Can narratives that bring to life the behaviour of specific members of a species have a positive effect on the involvement of citizens in conservation activities involving that species?
We are investigating the above question by building an NLG system that is able to produce a commentary on the travels of red kites that are tagged with satellite tracking devices. The red kite is a species reintroduced to the UK, whose success varies in currently unexplained ways across regions. For this project, we are working with one of the largest nature conservation charities in Europe. Our aim in the red kite project is to bring these tagged birds of prey to life by constructing narratives around their daily activities. Currently, the satellite tag data is being used by the charity to manually create blogs such as:
"...Ruby (Carrbridge) had an interesting flight down to Loch Duntelchaig via Dochfour on the 6th March before flying back to the Drumsmittal area, spending the 10th March in the Loch Ussie area (possibly also attracted by the feeding potential there!) and then back to Drumsmittal for the 13th..."
Our interest, in addition to automating the generation of such blogs is in making these narratives more interesting, by using the data to illustrate key aspects of red kite behaviour.
Can volunteers learn identification skills better if they receive tailored feedback than if they receive fixed feedback?
Citizen science projects aim to collect vast quantities of data from untrained volunteers. In the ecological domain, the most successful of these ventures is the RSPB's big garden birdwatch (http://www.rspb.org.uk/birdwatch), which attracted over 600,000 volunteer recorders this year. Given that the common garden birds in the UK are easily identifiable, such volunteer collected data can give an accurate picture of trends for some species. However, for less common species, or species that are harder to spot or identify, such citizen science efforts are less reliable and also attract and retain fewer volunteers.

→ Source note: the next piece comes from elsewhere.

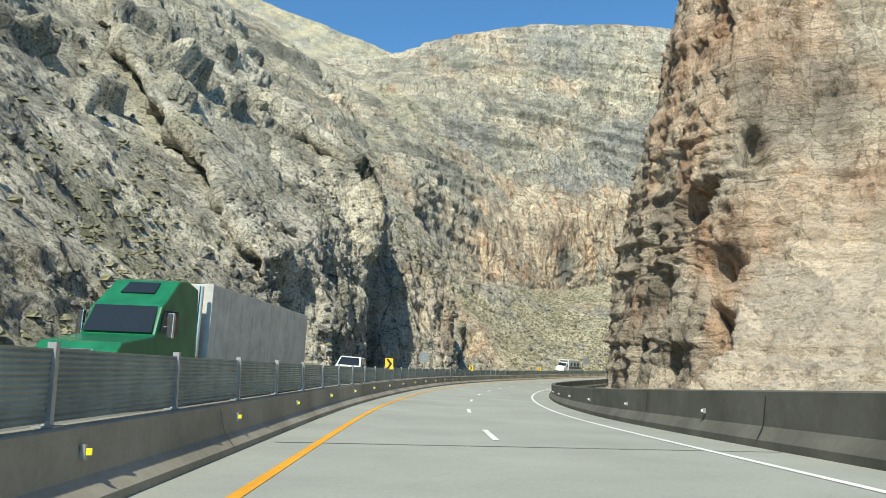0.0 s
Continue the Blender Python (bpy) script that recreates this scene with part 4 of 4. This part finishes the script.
# ---- vehicles (the y axis points ahead) ----
def semi_truck(m, cab_paint, box_paint, label, green=True, length=15.6, hood=True):
    t = thing("semi_truck", m, label, "truck", "trucks")
    bm = boxes((-1.29, 1.29, -length, 0.0, 1.15, 4.05), bevel=0.03)
    trailer = part("trailer_box", bm, box_paint, t, "ribbed van trailer")
    for side in (-1, 1):
        bm = bmesh.new()
        k = 0.6
        while k < length - 0.3:
            box(bm, side * 1.29 - 0.012, side * 1.29 + 0.012, -k - 0.03, -k + 0.03, 1.25, 3.95)
            k += 1.22
        part("side_ribs", bm, box_paint, trailer)
        part("rail", boxes((side * 1.28 - 0.03, side * 1.28 + 0.03, -length, 0, 1.12, 1.26)), M_GALV, trailer, "steel lower rail")
        part("door", boxes((side * 0.64 - 0.6, side * 0.64 + 0.6, -length - 0.03, -length, 1.25, 3.95), bevel=0.01), box_paint, trailer)
        bm = bmesh.new()
        for x in (0.25, 0.45):
            tube(bm, (side * x, -length - 0.06, 1.3), (side * x, -length - 0.06, 3.9), 0.018, 6)
        part("lock_rod", bm, M_GALV, trailer, "steel lock rods")
        part("tail_lamp", boxes((side * 0.85 - 0.14, side * 0.85 + 0.14, -length - 0.05, -length, 1.0, 1.1)), M_LAMP_RED, trailer, "red tail lamps")
        for y in (-length + 1.4, -length + 2.7):
            wheel(trailer, side * 1.02, y, 0.5, 0.5)
        part("landing_leg", boxes((side * 0.7 - 0.06, side * 0.7 + 0.06, -3.2, -3.05, 0.35, 1.15)), M_GALV, trailer, "landing leg")
    part("underride_bar", boxes((-1.2, 1.2, -length, -length + 0.1, 0.5, 0.62), (-0.5, -0.42, -length, -length + 0.1, 0.6, 1.15), (0.42, 0.5, -length, -length + 0.1, 0.6, 1.15)), M_GALV, trailer)
    for side in (-1, 1):
        part("mud_flap", boxes((side * 0.975 - 0.27, side * 0.975 + 0.27, -length + 0.5, -length + 0.52, 0.25, 1.0)), M_RUBBER, trailer, "black mud flap")
    # tractor
    prof = [(0.7, 0.9), (0.7, 3.75), (1.6, 3.95), (2.2, 3.85), (3.1, 3.1), (3.35, 2.95), (3.75, 2.05), (5.6, 1.75), (5.85, 1.5), (5.9, 0.7), (4.9, 0.55), (3.4, 0.55)]
    cab = part("cab", side_body(prof, 1.22, 0.16, 0.06), cab_paint, t, "painted sleeper cab with a roof fairing")
    part("windscreen", plate([(-0.98, 3.37, 2.93), (0.98, 3.37, 2.93), (1.06, 3.78, 2.12), (-1.06, 3.78, 2.12)], 0.03, (0, 0.7, 0.5)), M_GLASS, cab, "dark windscreen")
    part("roof_window", plate([(-0.5, 2.35, 3.75), (0.5, 2.35, 3.75), (0.55, 2.8, 3.38), (-0.55, 2.8, 3.38)], 0.03, (0, 0.6, 0.7)), M_GLASS, cab, "dark roof window")
    part("grille", boxes((-0.55, 0.55, 5.86, 5.93, 0.85, 1.55), bevel=0.02), M_CHROME, cab, "chrome grille")
    part("bumper", boxes((-1.2, 1.2, 5.6, 6.05, 0.38, 0.78), bevel=0.06), M_CHROME, cab, "chrome bumper")
    for side in (-1, 1):
        part("side_window", plate([(side * 1.16, 2.35, 2.85), (side * 1.13, 3.2, 2.85), (side * 1.17, 3.45, 2.15), (side * 1.19, 2.35, 2.15)], 0.03, (side, 0, 0)), M_GLASS, cab, "dark side window")
        part("mirror", boxes((side * 1.42 - 0.1, side * 1.42 + 0.1, 3.25, 3.4, 2.0, 2.75), (side * 1.25 - 0.12, side * 1.25 + 0.12, 3.3, 3.35, 2.3, 2.36), bevel=0.02), M_CHROME, cab, "tall chrome mirror")
        part("headlamp", boxes((side * 0.95 - 0.18, side * 0.95 + 0.18, 5.72, 5.92, 1.05, 1.35), bevel=0.03), M_LAMP, cab, "clear headlamp")
        part("fuel_tank", tube(bmesh.new(), (side * 1.0, 1.5, 0.75), (side * 1.0, 3.2, 0.75), 0.32, 14), M_CHROME, cab, "polished fuel tank")
        part("exhaust_stack", tube(bmesh.new(), (side * 1.1, 0.55, 1.0), (side * 1.1, 0.55, 3.9), 0.08, 10), M_CHROME, cab, "chrome exhaust stack")
        wheel(t, side * 1.05, 4.7, 0.5, 0.32)
        wheel(t, side * 0.98, 0.35, 0.5, 0.55)
        wheel(t, side * 0.98, -0.95, 0.5, 0.55)
    part("chassis", boxes((-0.45, 0.45, -2.0, 5.5, 0.7, 1.0)), M_CARBLACK, t, "black chassis rails")
    return t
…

In this project we are attempting to use NLG to increase volunteer motivation and volunteer accuracy in identifying different species of bumblebees. There are 25 different species of bumblebee in the UK; many of these are threatened by habitat loss. This is a matter of concern as bumblebees are important pollinators of wild and garden flowers as well as crops and fruit trees. Bumblebee identification requires some training and, particularly when identifying from photographs, can be quite challenging. Thus, both volunteer motivation and accuracy are key issues for a citizen science project in this domain. The bumblebee charity that we work with runs a scheme where volunteers submit photos of bumblebees through a web interface, which are then identified by an expert. This approach doesn't scale and the question is whether we can train volunteers to accurately identify the bees, by giving tailored feedback in this process. We have two aims:
- To provide useful feedback when users make an incorrect identication, to improve identification skills.
- To use "crowd-sourcing" techniques to reduce the effort required from the domain expert.